En tercer lugar, EEUU ha celebrado la adhesión de Corea del Sur a la Iniciativa de Lucha contra la Proliferación (ILP) tras el ensayo del 25 de mayo y debe alentar a China a que se adhiera también (Rusia ya lo ha hecho). Estas acciones deberían formar parte de un mensaje claro e inequívoco a Pyongyang de que la comunidad internacional no tolerará que Corea del Norte exporte ninguno de sus misiles balísticos o tecnologías nucleares. La enérgica oposición de Pyongyang a la firma de la ILP por parte de Seúl probablemente se deba a su preocupación por que ésta pueda acabar con una fuente muy necesaria de divisas fuertes para el régimen. La participación de China estrecharía aún más el cordón en torno a Corea del Norte. Pero si Beijing considera que no puede posicionarse tan claramente en contra de Corea del Norte, entonces deberían crearse e institucionalizarse formas de que China pueda colaborar de forma más encubierta.

Conclusión

A lo largo de los últimos 20 años, Corea del Norte ha ido mejorando de forma gradual pero inexorable su posición estratégica, sin pagar por ello ningún precio considerable, mientras que las posiciones estratégicas de los demás países de la región han ido empeorando. Ninguno de esos países es más seguro o está en mejor situación hoy en día que hace unos cuantos años.

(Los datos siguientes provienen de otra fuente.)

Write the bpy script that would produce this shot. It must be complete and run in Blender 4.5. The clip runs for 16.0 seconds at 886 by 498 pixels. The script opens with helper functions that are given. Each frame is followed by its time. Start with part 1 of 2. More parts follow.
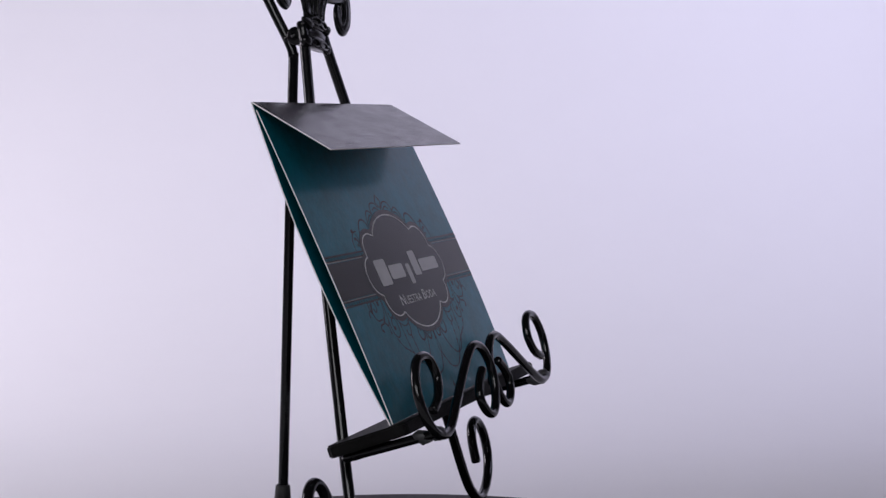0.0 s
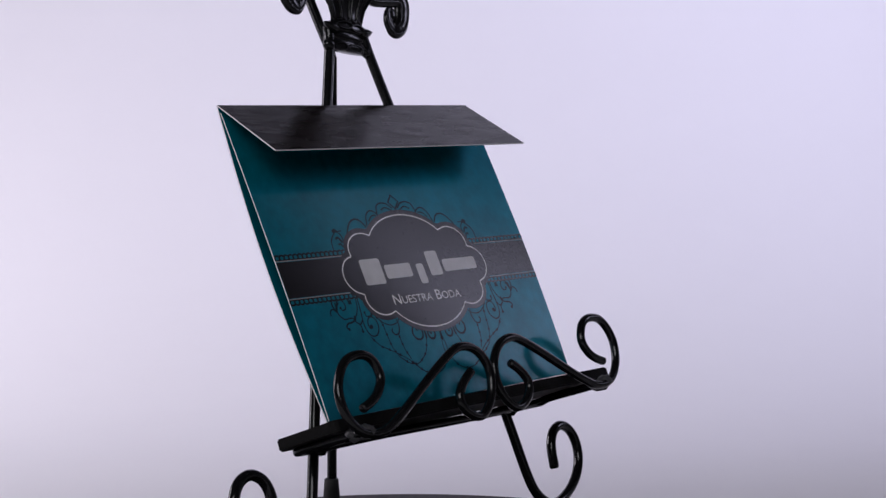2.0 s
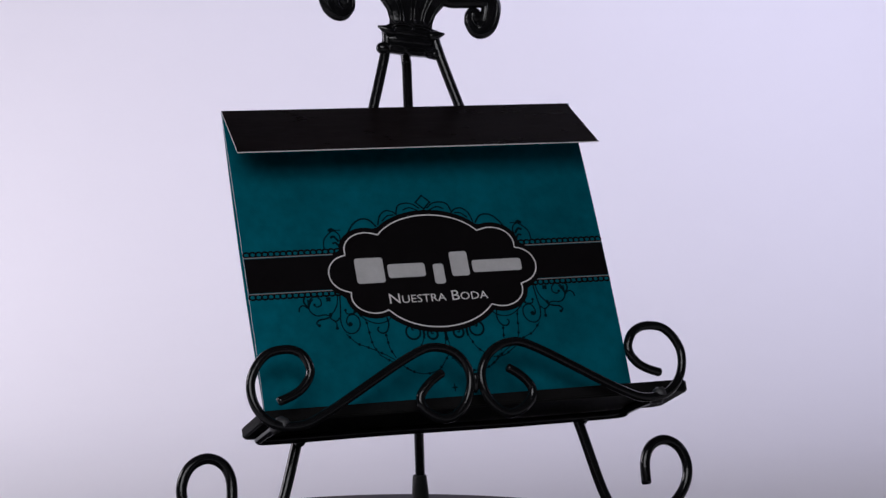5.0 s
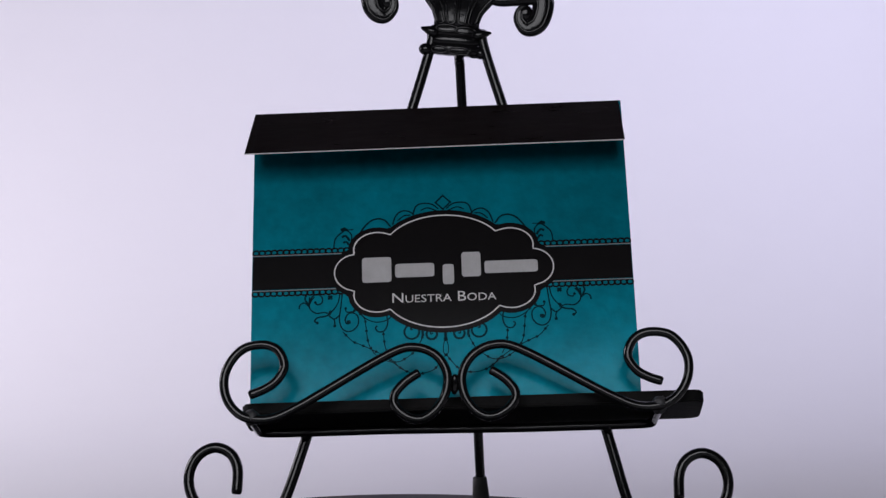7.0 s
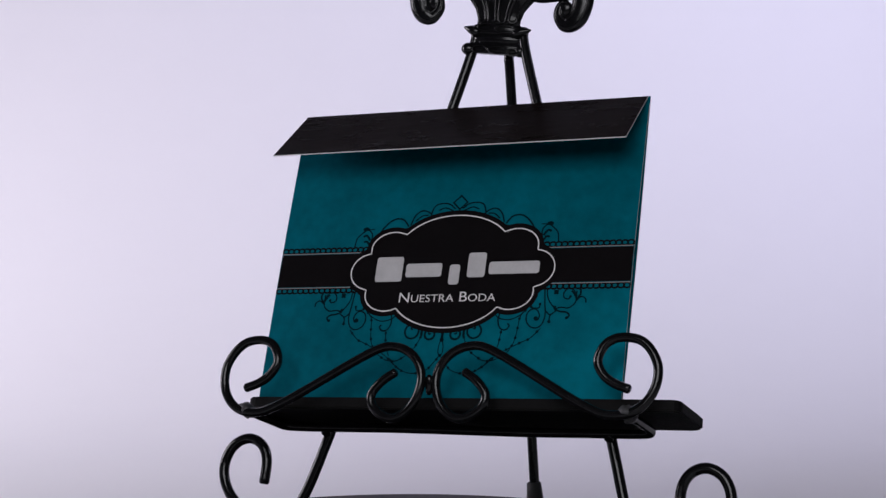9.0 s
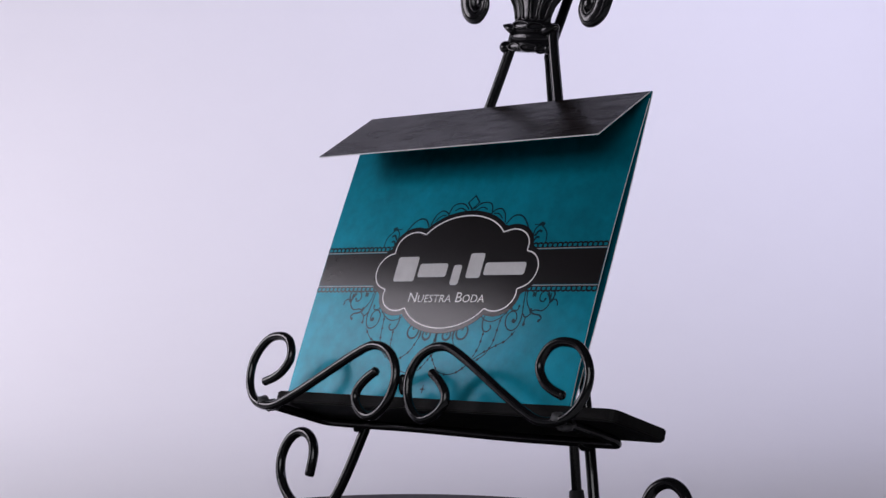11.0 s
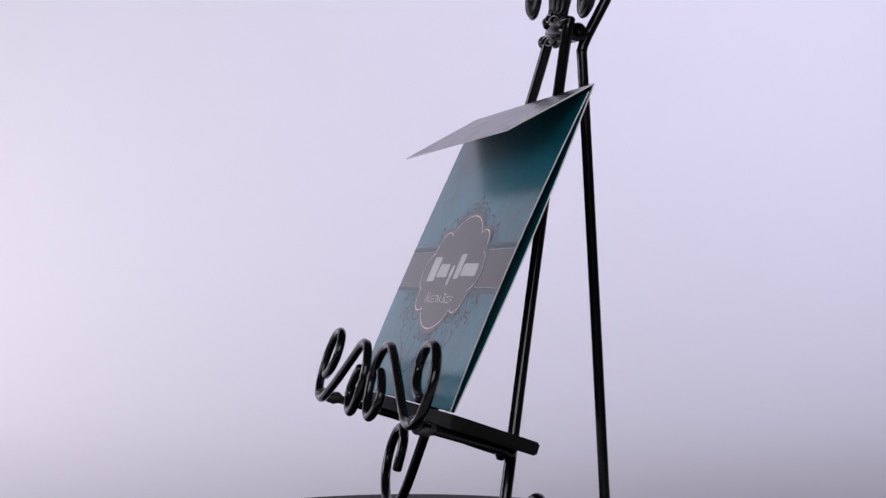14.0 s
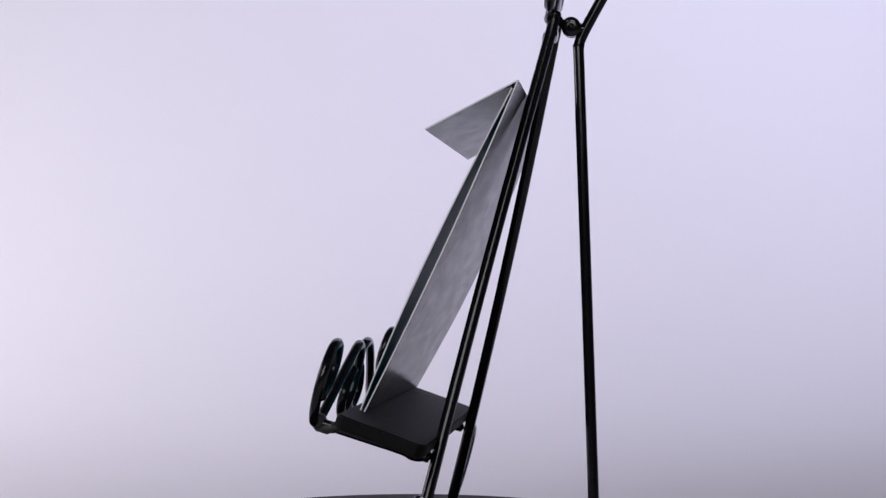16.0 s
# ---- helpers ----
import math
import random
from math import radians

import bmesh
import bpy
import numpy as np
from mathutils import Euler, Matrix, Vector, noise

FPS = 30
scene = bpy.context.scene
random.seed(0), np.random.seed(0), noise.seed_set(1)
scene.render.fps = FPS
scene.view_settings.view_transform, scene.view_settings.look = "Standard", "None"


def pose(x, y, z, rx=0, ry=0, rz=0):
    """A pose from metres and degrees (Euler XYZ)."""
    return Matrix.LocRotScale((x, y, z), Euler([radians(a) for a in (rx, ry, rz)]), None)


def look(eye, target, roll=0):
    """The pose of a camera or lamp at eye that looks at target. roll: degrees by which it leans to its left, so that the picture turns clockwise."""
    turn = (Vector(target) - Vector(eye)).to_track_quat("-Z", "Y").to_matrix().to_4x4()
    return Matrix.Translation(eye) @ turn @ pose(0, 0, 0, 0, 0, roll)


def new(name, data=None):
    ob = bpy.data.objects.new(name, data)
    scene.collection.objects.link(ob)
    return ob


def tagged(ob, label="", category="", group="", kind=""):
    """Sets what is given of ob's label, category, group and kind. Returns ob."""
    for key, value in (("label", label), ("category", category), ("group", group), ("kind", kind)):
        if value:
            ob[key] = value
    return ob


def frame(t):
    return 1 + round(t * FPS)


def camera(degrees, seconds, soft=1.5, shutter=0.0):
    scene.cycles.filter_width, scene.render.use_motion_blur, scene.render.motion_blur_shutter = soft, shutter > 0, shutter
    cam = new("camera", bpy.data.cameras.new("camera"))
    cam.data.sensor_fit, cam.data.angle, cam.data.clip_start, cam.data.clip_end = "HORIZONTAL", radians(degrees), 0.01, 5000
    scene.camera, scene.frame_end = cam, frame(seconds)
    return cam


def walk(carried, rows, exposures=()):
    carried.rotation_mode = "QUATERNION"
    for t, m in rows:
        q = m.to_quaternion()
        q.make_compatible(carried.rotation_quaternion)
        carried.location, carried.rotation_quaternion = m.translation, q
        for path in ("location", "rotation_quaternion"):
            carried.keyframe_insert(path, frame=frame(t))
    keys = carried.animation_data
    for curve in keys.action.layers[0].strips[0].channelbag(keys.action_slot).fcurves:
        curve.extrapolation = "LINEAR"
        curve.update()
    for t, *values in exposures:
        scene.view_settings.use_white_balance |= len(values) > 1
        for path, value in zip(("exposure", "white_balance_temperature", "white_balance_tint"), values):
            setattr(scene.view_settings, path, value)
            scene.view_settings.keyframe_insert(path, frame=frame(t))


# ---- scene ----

Esta tendencia no puede invertirse de forma inmediata. Sin embargo, el reconocimiento de la necesidad de un nuevo paradigma de seguridad es el primer paso para conseguirlo. Junto con las modestas medidas anteriormente descritas, este nuevo paradigma definiría una nueva política de cara a Corea del Norte a partir de lo que podría calificarse como una “desatención maligna”. Esta política tendría la virtud de hacer recaer el progreso real de las futuras negociaciones donde debería recaer: en Corea del Norte, en aprovechar los puntos fuertes de EEUU en sus alianzas en la región y en alinear los intereses de no proliferación de EEUU en la península de Corea con los de la comunidad internacional.